Bjarne Riis devient ainsi le premier coureur scandinave à remporter le Tour de France. Ce succès sera le plus grand fait d'armes du Danois qui, après une victoire sur l'Amstel Gold Race en 1997, est contraint d'arrêter sa carrière suite à une chute en 1999.
Toutefois, cette victoire est immédiatement entachée par la réputation du coureur, surnommé "Monsieur 60 %" en raison de son taux d'hématocrite supposé (taux de globules dans le sang).
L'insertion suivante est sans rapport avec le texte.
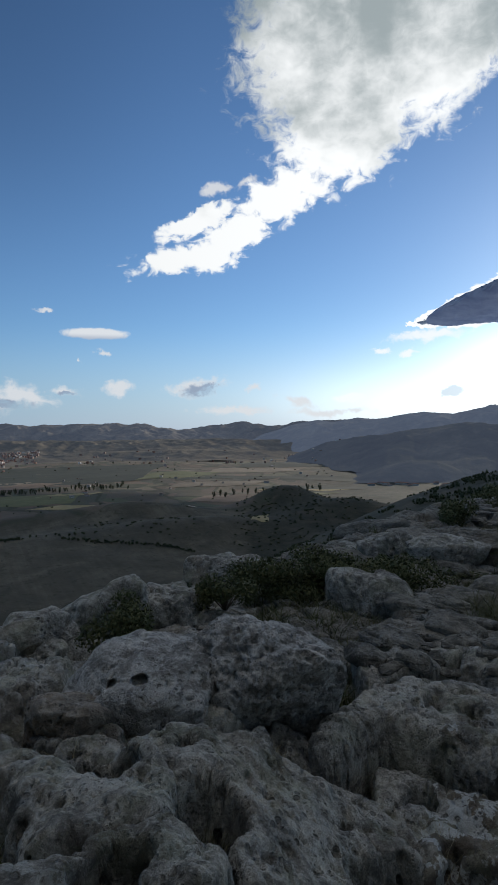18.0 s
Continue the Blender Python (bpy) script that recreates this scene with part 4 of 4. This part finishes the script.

Le public est certain que le Danois est dopé et ne s'y trompe pas.
Le 25 mai 2007, lors d'un entretien accordé à l'Équipe, il reconnaît s'être dopé à l'EPO pendant sa carrière sportive et notamment durant le Tour de France 1996. Malgré ses aveux, son titre ne lui est pas enlevé et Bjarne Riis est simplement contraint à rendre ses maillots jaunes.
Juste après sa retraite, il entame une carrière de manager dans le cyclisme. Il fait partie des créateurs de l'équipe danoise Jack & Jones et en devient propriétaire en 2001. L'équipe change de sponsor en 2001 avec l'arrivée de CSC, puis en 2009 avec Saxo Bank.
Dans son livre "The Secret Race", le coureur américain Tyler Hamilton affirme que Bjarne Riis a activement encouragé l'utilisation du dopage à l'époque de l'équipe CSC.
En décembre 2013, le milliardaire Oleg Tinkov rachète l'équipe de Bjarne Riis et ce dernier est libéré de son contrat en 2015, après certains différends dus aux mauvais résultats de l'équipe.
En 2020, il devient manager de l'équipe sud-africaine NTT Pro Cycling mais quitte l'aventure en novembre 2020.
En 2023, le Danois a annoncé qu'il se retirait définitivement du monde du cyclisme. Dans une interview accordée à Børsen, il explique : "Ces dernières années en Suisse, j'ai beaucoup réfléchi à ce que je devais faire à l'avenir et je suis arrivé à la conclusion que le cyclisme, où j'ai été, est un chapitre terminé. Je pense que je veux faire autre chose. Ce n’est pas parce que j’ai fait quelque chose de mal une fois que je suis une mauvaise personne."